Set exercise:
Copy out the listing that follows, exact in every word, and skip the images.

Source material:
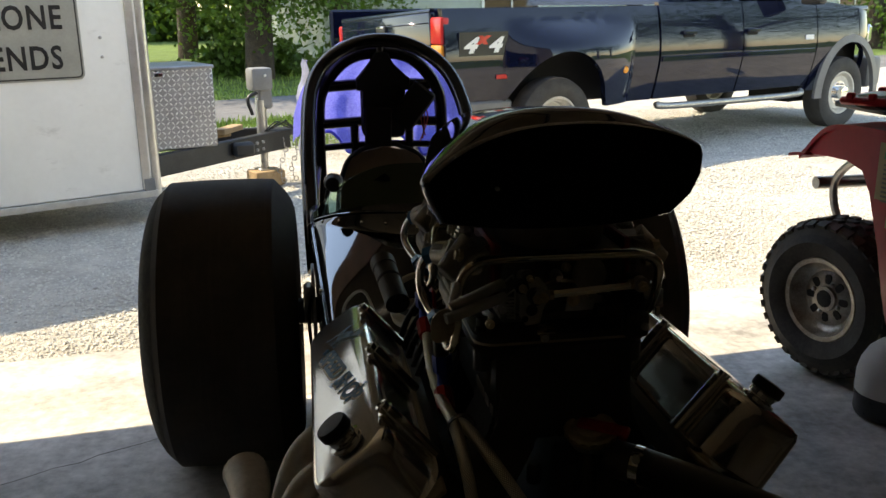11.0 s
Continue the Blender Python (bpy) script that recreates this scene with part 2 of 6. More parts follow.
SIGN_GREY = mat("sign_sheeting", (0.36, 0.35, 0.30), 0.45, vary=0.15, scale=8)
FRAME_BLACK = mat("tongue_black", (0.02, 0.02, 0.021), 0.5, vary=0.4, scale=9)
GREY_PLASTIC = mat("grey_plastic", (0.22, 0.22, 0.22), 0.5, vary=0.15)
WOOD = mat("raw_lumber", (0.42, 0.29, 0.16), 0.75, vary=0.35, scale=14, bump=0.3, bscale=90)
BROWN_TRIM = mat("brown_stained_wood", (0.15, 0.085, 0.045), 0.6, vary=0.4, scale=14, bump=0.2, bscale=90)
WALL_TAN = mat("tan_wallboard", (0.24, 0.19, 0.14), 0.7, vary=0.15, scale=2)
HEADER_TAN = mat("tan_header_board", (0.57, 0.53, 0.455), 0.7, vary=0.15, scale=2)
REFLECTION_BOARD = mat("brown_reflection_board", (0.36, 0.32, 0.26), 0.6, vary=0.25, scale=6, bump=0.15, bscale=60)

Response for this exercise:
11.0 s
Continue the Blender Python (bpy) script that recreates this scene with part 2 of 6. More parts follow.
SIGN_GREY = mat("sign_sheeting", (0.36, 0.35, 0.30), 0.45, vary=0.15, scale=8)
FRAME_BLACK = mat("tongue_black", (0.02, 0.02, 0.021), 0.5, vary=0.4, scale=9)
GREY_PLASTIC = mat("grey_plastic", (0.22, 0.22, 0.22), 0.5, vary=0.15)
WOOD = mat("raw_lumber", (0.42, 0.29, 0.16), 0.75, vary=0.35, scale=14, bump=0.3, bscale=90)
BROWN_TRIM = mat("brown_stained_wood", (0.15, 0.085, 0.045), 0.6, vary=0.4, scale=14, bump=0.2, bscale=90)
WALL_TAN = mat("tan_wallboard", (0.24, 0.19, 0.14), 0.7, vary=0.15, scale=2)
HEADER_TAN = mat("tan_header_board", (0.57, 0.53, 0.455), 0.7, vary=0.15, scale=2)
REFLECTION_BOARD = mat("brown_reflection_board", (0.36, 0.32, 0.26), 0.6, vary=0.25, scale=6, bump=0.15, bscale=60)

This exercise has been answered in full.